Some children who had been sitting at the front of the ferry fell over, and other passengers were treated at the scene for minor injuries.
Fullers blamed a faulty steering system. The Kea was not damagedand was soon back in service after an investigation by Maritime NZ.
While carrying 38 passengers from Devonport during an early morning run in March 2006 the Kea ran into trouble.
This time it collided with another ferry.
The crash caused a metre-long hole above the water line in the hull of the Starflyte.
No one was injured. Nobody was on the Starflyte ferry, which was moored at the main Auckland terminal having an annual maintenance survey.
A fault in a battery charger providing steering power to the Kea was blamed.
At the time the Kea had only just returned to service from a fortnight out of action because of damage to its drive shaft when a foreign object was sucked into a propeller.
In May 2004, the ferry was sailing from Devonport with 47 passengers and crew when the skipper was alerted to someone overboard.
The passenger had apparently jumped after saying "I'm not feeling well", a Maritime NZ report reads.
The person was 300-400m away from the Kea and thrown a lifebuoy before being brought back onboard. Once ashore he was handed over to the police.
And in 2001, dozens of people were onboard when the Kea's master lost control while approaching Queen's Wharf.
It hit another Fullers ferry, which then shunted it into a third vessel.
Witnesses described the Kea veering to the side before it thumped into the Manu ferry, which bumped into the Kestrel, a then 94-year-old vessel in the Fullers fleet.
No one was hurt, but the Manu suffered damage to its beam. The crash occurred after a generator failed on the Kea, Fullers said.
The cause of the 2017 crash was somewhat of a mystery, but ferry masters consider the Devonport wharf to be more difficult to berth because it is exposed to tidal influences.
A sudden gust of wind would be enough to push the Kea off course, court documents read.
An report by Fullers for the 2017 crash said the accident was a result of systems and tidal influences.
The report found insufficient training on berthing Kea was a risk not only to the business but to those onboard the vessel. After the 2015 crash the Kea masters were retrained and Fullers also increased its budget for skills and training.
It came after internal memos to staff during late November 2014, by Fuller's health and safety manager, said the faults of the Kea were still "resulting in a number of potentially serious control failure incidents".
Horne said safety was the company's "top priority, and a core value across our operation".

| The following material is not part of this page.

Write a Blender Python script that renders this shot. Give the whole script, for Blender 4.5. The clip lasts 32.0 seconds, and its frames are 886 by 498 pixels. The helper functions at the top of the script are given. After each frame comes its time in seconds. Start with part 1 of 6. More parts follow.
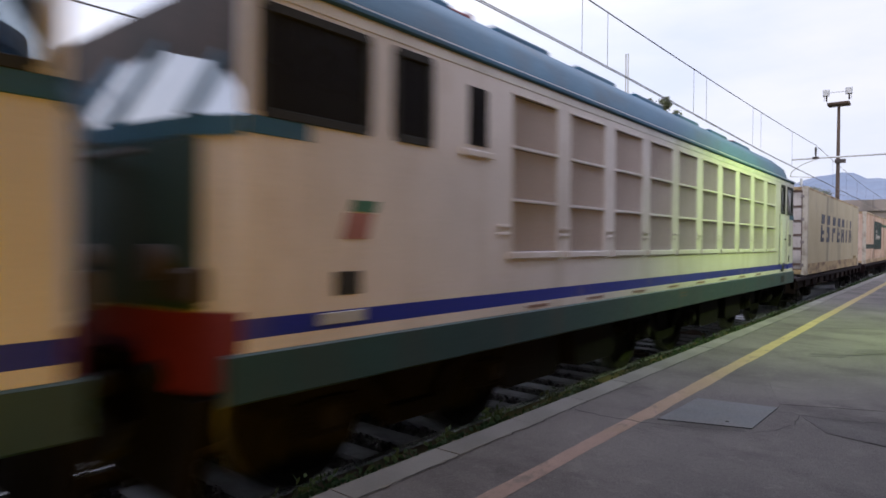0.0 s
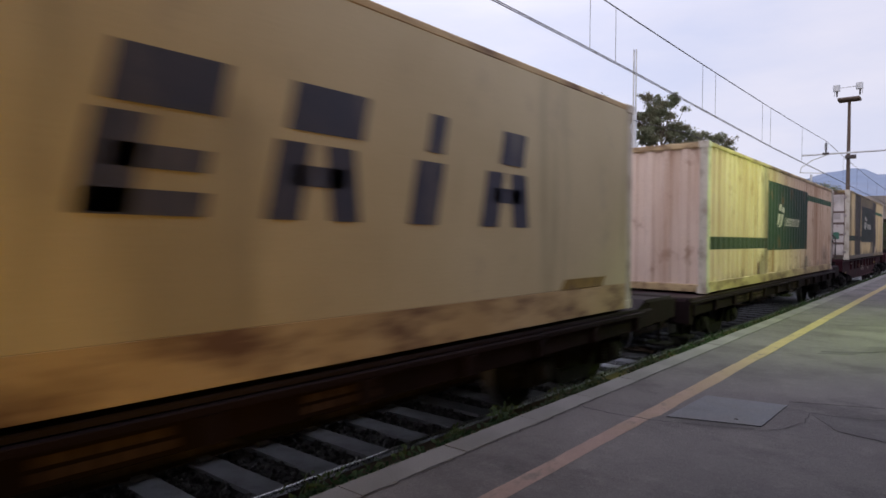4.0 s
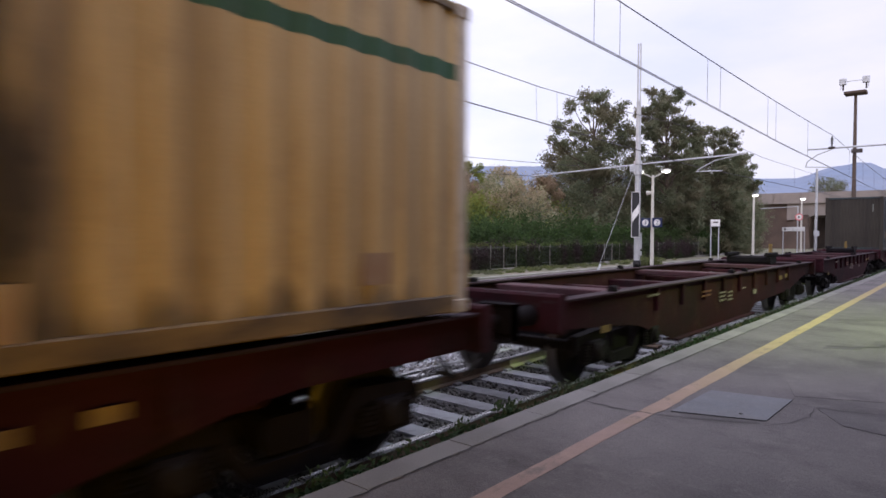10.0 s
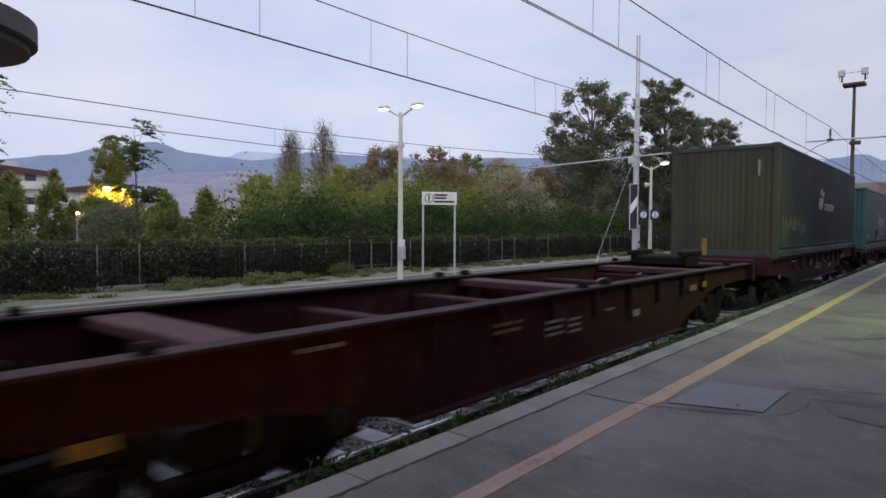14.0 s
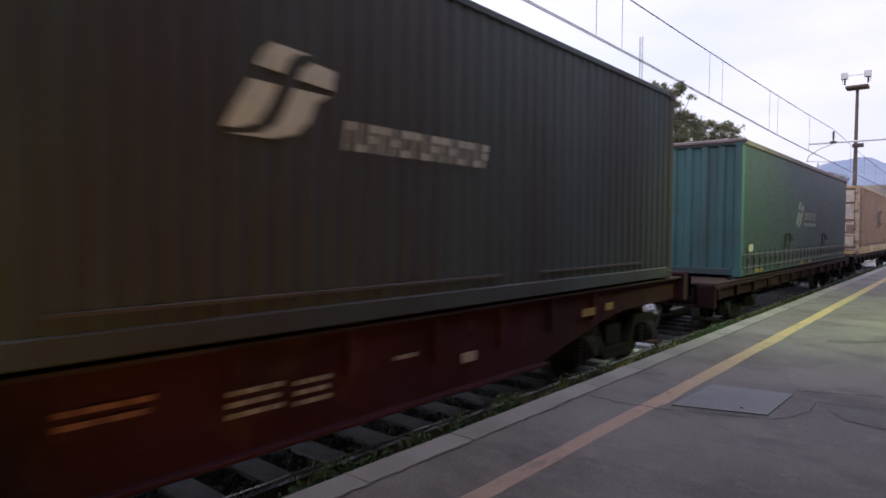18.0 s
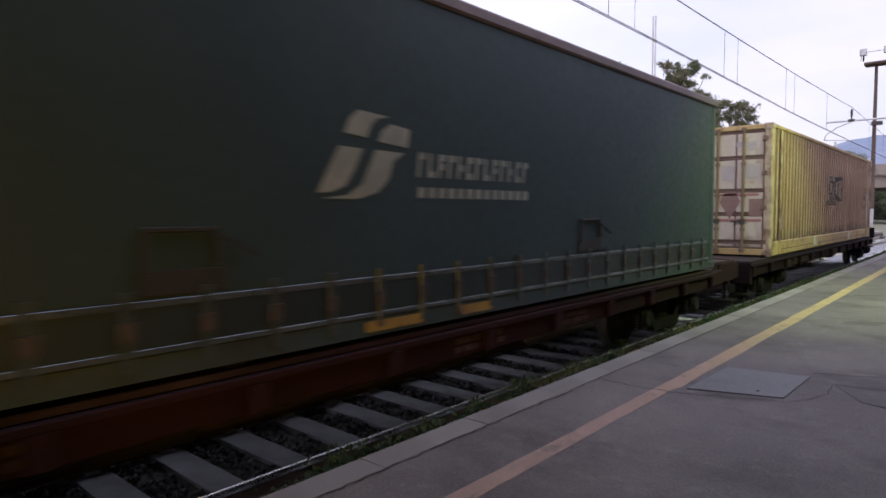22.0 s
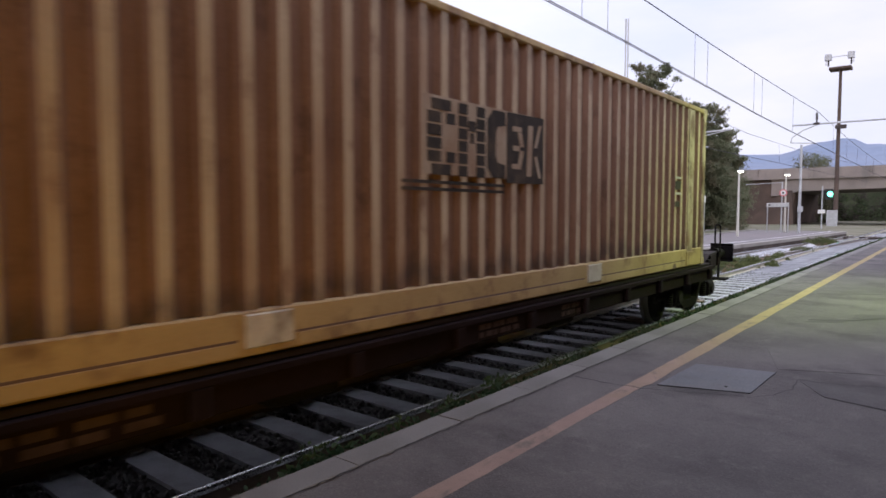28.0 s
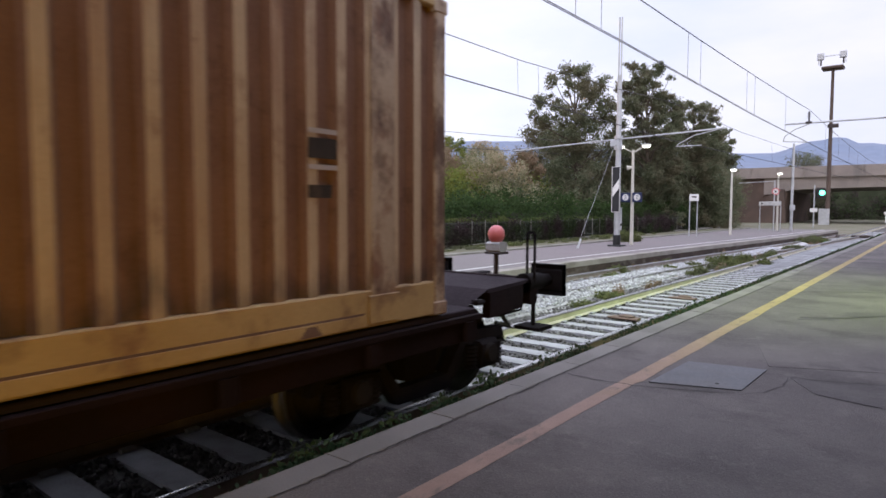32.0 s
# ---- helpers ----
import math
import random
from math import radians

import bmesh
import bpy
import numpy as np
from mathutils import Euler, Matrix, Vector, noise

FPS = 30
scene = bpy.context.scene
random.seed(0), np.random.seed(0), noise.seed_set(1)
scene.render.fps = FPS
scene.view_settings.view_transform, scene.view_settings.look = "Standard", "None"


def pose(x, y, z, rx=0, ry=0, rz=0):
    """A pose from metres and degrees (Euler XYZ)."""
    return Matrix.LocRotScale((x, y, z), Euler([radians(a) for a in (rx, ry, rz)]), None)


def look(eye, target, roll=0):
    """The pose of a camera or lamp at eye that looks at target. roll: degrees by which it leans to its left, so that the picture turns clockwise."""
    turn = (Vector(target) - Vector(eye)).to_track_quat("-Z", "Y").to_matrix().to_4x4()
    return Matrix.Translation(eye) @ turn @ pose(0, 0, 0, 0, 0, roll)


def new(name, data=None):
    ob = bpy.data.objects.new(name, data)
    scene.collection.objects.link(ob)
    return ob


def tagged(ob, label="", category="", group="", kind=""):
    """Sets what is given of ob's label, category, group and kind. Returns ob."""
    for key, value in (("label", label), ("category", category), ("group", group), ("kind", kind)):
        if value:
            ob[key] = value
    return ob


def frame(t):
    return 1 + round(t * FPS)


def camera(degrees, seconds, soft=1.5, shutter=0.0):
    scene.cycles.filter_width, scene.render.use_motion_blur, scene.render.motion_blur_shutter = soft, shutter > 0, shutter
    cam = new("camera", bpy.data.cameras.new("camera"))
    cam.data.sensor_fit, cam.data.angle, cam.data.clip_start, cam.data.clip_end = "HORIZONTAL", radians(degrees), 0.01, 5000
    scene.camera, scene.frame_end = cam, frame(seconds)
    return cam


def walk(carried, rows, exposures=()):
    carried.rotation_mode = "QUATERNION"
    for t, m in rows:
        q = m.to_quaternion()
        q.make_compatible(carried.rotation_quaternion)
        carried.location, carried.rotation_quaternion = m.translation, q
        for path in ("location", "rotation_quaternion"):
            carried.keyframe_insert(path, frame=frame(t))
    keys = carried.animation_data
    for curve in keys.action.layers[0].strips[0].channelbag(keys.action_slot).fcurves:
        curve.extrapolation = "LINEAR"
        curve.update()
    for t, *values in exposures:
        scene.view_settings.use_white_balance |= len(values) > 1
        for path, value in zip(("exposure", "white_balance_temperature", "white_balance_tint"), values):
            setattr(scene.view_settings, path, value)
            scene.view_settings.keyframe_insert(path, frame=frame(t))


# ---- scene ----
# The camera: hand-held at eye height on the platform, looking across the track. x is across the
# tracks (0 at the eye), y runs along them, z = 0 is the platform, metres.
cam = camera(70.48, 32.0, soft=1.6, shutter=0.75)
# seconds, x, y, z, yaw, pitch, roll
ROWS = [
    (0, 0.015, -0.003, 1.509, 39.17, -0.68, -0.54),
    (0.5, 0.019, -0.007, 1.511, 39.35, -0.37, -0.43),
    (1, 0.018, -0.016, 1.507, 39.50, -0.34, -0.51),
    (1.5, 0.019, -0.002, 1.504, 39.60, -0.57, -0.49),
    (2, 0.009, 0.011, 1.517, 39.76, -0.67, -0.53),
    (2.5, 0.003, 0.008, 1.511, 39.63, -0.74, -0.57),
    (4.5, 0.006, 0.004, 1.509, 39.86, -1.14, -0.45),
    (5, 0.006, -0.001, 1.515, 39.82, -1.31, -0.40),
    (5.5, 0.002, -0.001, 1.511, 39.77, -1.33, -0.31),
    (6, 0.002, 0.010, 1.511, 39.81, -1.36, -0.26),
    (6.5, 0.006, -0.001, 1.510, 40.00, -1.25, -0.33),
    (7, 0.004, 0.010, 1.513, 40.22, -1.38, -0.44),
    (7.5, -0.003, -0.006, 1.512, 40.18, -1.35, -0.48),
    (8, -0.000, 0.008, 1.508, 40.19, -1.29, -0.41),
    (8.5, 0.006, -0.001, 1.506, 40.19, -1.12, -0.23),
    (9, -0.002, 0.003, 1.508, 40.26, -1.23, -0.46),
    (9.5, -0.003, 0.001, 1.506, 40.25, -1.34, -0.54),
    (10, 0.010, 0.003, 1.506, 40.21, -1.38, -0.33),
    (10.5, 0.002, 0.002, 1.509, 40.14, -1.63, -0.47),
    (11, 0.003, 0.002, 1.511, 40.06, -1.97, -0.40),
    (11.5, -0.006, 0.003, 1.507, 40.06, -2.00, -0.32),
    (12, 0.005, 0.004, 1.510, 40.12, -1.64, -0.49),
    (12.5, 0.001, 0.005, 1.509, 40.26, -1.65, -0.40),
    (13, 0.002, -0.003, 1.510, 40.18, -1.85, -0.46),
    (13.5, 0.013, -0.008, 1.510, 40.08, -1.99, -0.32),
    (15.5, 0.008, -0.010, 1.522, 39.91, -2.30, -0.53),
    (16, -0.001, 0.009, 1.499, 39.95, -2.16, -0.21),
    (16.5, 0.006, -0.010, 1.513, 40.06, -2.12, -0.34),
    (17, 0.009, 0.001, 1.507, 40.15, -2.03, -0.10),
    (17.5, -0.010, -0.002, 1.503, 40.16, -1.93, -0.44),
    (18, -0.006, -0.002, 1.504, 40.22, -1.95, -0.48),
    (18.5, -0.060, 0.058, 1.510, 40.71, -2.06, -0.26),
    (19, -0.016, 0.029, 1.531, 40.62, -2.42, -0.34),
    (19.5, -0.075, 0.074, 1.525, 40.72, -2.56, -0.26),
    (20, -0.044, 0.050, 1.541, 40.68, -2.62, -0.34),
    (20.5, -0.037, 0.034, 1.540, 40.69, -2.63, -0.31),
    (21, -0.056, 0.078, 1.533, 41.05, -2.51, 0.04),
    (21.5, -0.053, 0.057, 1.529, 41.67, -2.95, -0.10),
    (22, -0.014, 0.009, 1.512, 41.32, -3.38, 0.20),
    (22.5, 0.003, -0.026, 1.494, 40.71, -3.17, 0.44),
    (23, -0.001, -0.003, 1.503, 40.24, -3.22, 0.32),
    (23.5, 0.003, -0.006, 1.505, 39.88, -3.01, 0.20),
    (24, -0.002, 0.004, 1.499, 39.77, -3.10, 0.05),
    (24.5, 0.004, -0.003, 1.503, 39.52, -3.40, 0.22),
    (25, -0.000, 0.000, 1.500, 39.60, -3.40, 0.30),
    (25.5, -0.001, -0.001, 1.501, 39.68, -3.20, 0.28),
    (26, -0.001, -0.004, 1.495, 39.74, -3.18, 0.54),
    (26.5, -0.005, -0.001, 1.491, 39.62, -3.22, 0.33),
    (28.5, 0.000, 0.002, 1.503, 38.82, -3.42, 0.02),
    (29, 0.002, 0.006, 1.496, 38.56, -3.39, 0.06),
    (29.5, 0.004, 0.004, 1.498, 38.46, -3.45, -0.12),
    (30, 0.009, 0.008, 1.496, 38.59, -3.47, 0.01),
    (30.5, -0.001, 0.006, 1.499, 38.38, -3.63, -0.17),
    (31, 0.002, 0.015, 1.494, 38.34, -3.60, -0.21),
    (31.5, 0.006, 0.012, 1.497, 38.45, -3.59, -0.12),
    (32, 0.005, 0.010, 1.496, 38.51, -3.60, -0.13),
]
walk(cam, [(t, pose(x, y, z, 90 + pitch, roll, yaw)) for t, x, y, z, yaw, pitch, roll in ROWS],
     [(0, 0.45, 6750, 10), (2.0, 0.5, 6750, 15), (2.5, 0.4, 6750, 15), (5, 0.15, 6750, 13), (6, 0.25, 6750, 14), (6.6, 0.4, 6750, 16), (7, 0.43, 6750, 17), (7.5, 0.3, 6750, 15), (8, 0.1, 6750, 13), (8.5, 0.22, 6750, 14), (9, 0.4, 6750, 16), (9.6, 0.45, 6750, 17), (10, 0.42, 6750, 17), (10.6, 0, 6500, 9), (13.5, -0.1, 6500, 10),
      (16, -0.04, 6500, 11), (16.5, 0.25, 6750, 13), (17, 0.52, 6750, 16), (18, 0.5, 6750, 16), (19, 0.45, 6650, 12), (20.2, 0.4, 6500, 8), (21, 0.45, 6650, 14), (22, 0.48, 6750, 18), (24, 0.52, 6750, 17), (26, 0.4, 6750, 16), (28.5, 0.48, 6750, 14), (32, 0.48, 6750, 13)])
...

He earlier told the Herald Fullers planned to invest $1.2 million in vessel training and $350,000 in crew training in the past year alone, after committing in 2018 to investing more heavily in training and to "raise the bar in operational safety".
The Kea: A cursed catamaran?
• 2001: The ferry veered and crashed into another Fullers ferry, which was tied to the dock, and bumped into a third ferry.
• While sailing from Devonport a passenger jumped overboard.
• 2006: The Kea gouged a metre-long hole in the hull of another Fullers ferry. There were no injuries.
• 2007: The Kea's passengers were thrown to the deck after the vessel developed a steering fault and crashed into a pier. Some passengers were treated for minor injuries.
• 2009: Crashed into the Devonport wharf, injuring a passenger who fell down the stairs and was knocked unconscious.
• 2011: The Kea collided with another berthed ferry. One person was treated for minor injuries.
• 2015: Major crash into Devonport wharf, injuring several passengers and crew. Maritime NZ prosecutes Fullers and the company is later ordered to pay nearly $100,000 to the victims and fined $40,000.
• 2017: Crashes into Devonport wharf again, a woman falls down the stairs and suffers head injuries. Maritime NZ again prosecutes Fullers.
• 2019: Fullers pleads guilty to failing to comply with a duty that exposed an individual to risk of death or serious injury and later announces it is in the process of decommissioning the Kea.
• 2020: Fullers is sentenced in the Auckland District Court and is fined and ordered to pay $155,000 in reparations. It is also issued with a work health and safety project order.